That time when I was inducted into the International Mime Society…


When I was in theatre in high school, I auditioned for our school's mime troupe. I had to come up with a small sketch showcasing three different mime skills. I did my audition and thought I did well, but the advisor didn't immediately tell us if we made it. 

They had a special way of inducting new mimes. 

When I got accepted, the rest of the troupe came to my house early in the morning (thankfully my mother warned me to clean my room!) and kidnapped me, painted my face with white mime makeup with the black over the lips to symbolize no speaking, and then took me and the other new inductees out for breakfast. 

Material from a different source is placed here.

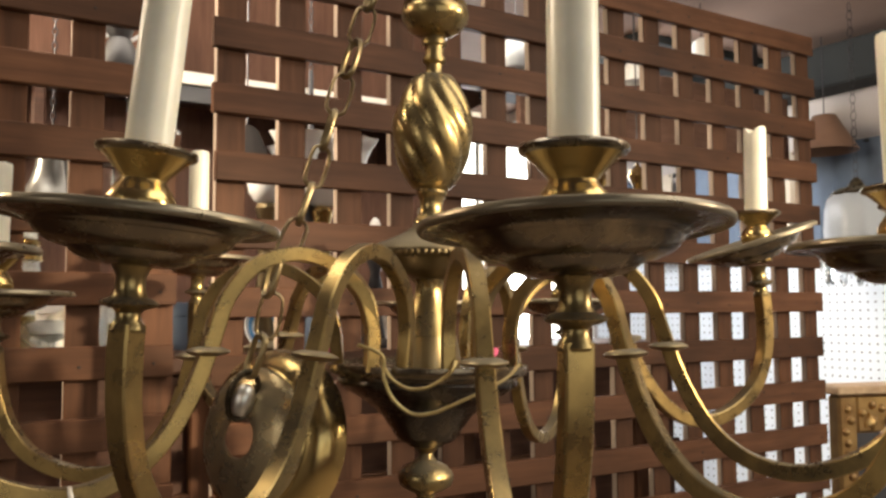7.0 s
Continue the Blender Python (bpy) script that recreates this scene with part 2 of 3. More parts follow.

Then I had to stay in mime makeup all day with a sign around my neck that said, “I can’t talk because I’m being initiated into the International Mime Society.” Well, you might imagine how well that went over in high school. I actually did pretty well adhering to the sacred code of not talking while in mime makeup.

 Except for one time.

As a sophomore, I took driver’s ed. By the end of the semester, we had to drive actual cars. I drove a small two-door school car that reeked of leaking brake fluid around a makeshift driver's course on campus. We were supposed to have our radios tuned to a certain frequency. Our teacher, in this tower above the driving course, gave the four students directions so we wouldn’t bump into each other. Well, my radio wasn’t working. I tried to signal to him that it was out. But all I could hear in the radio was more static. I parted my lips for the first time that day. “Work darn you radio, work!” I said aloud. My face burned hot, even alone in the car. 

I wasn’t supposed to talk. 

But if a mime yells at the radio and no one heard, does it really count? 

Sorry, Ms. LaForge. I didn’t keep completely silent during my initiation.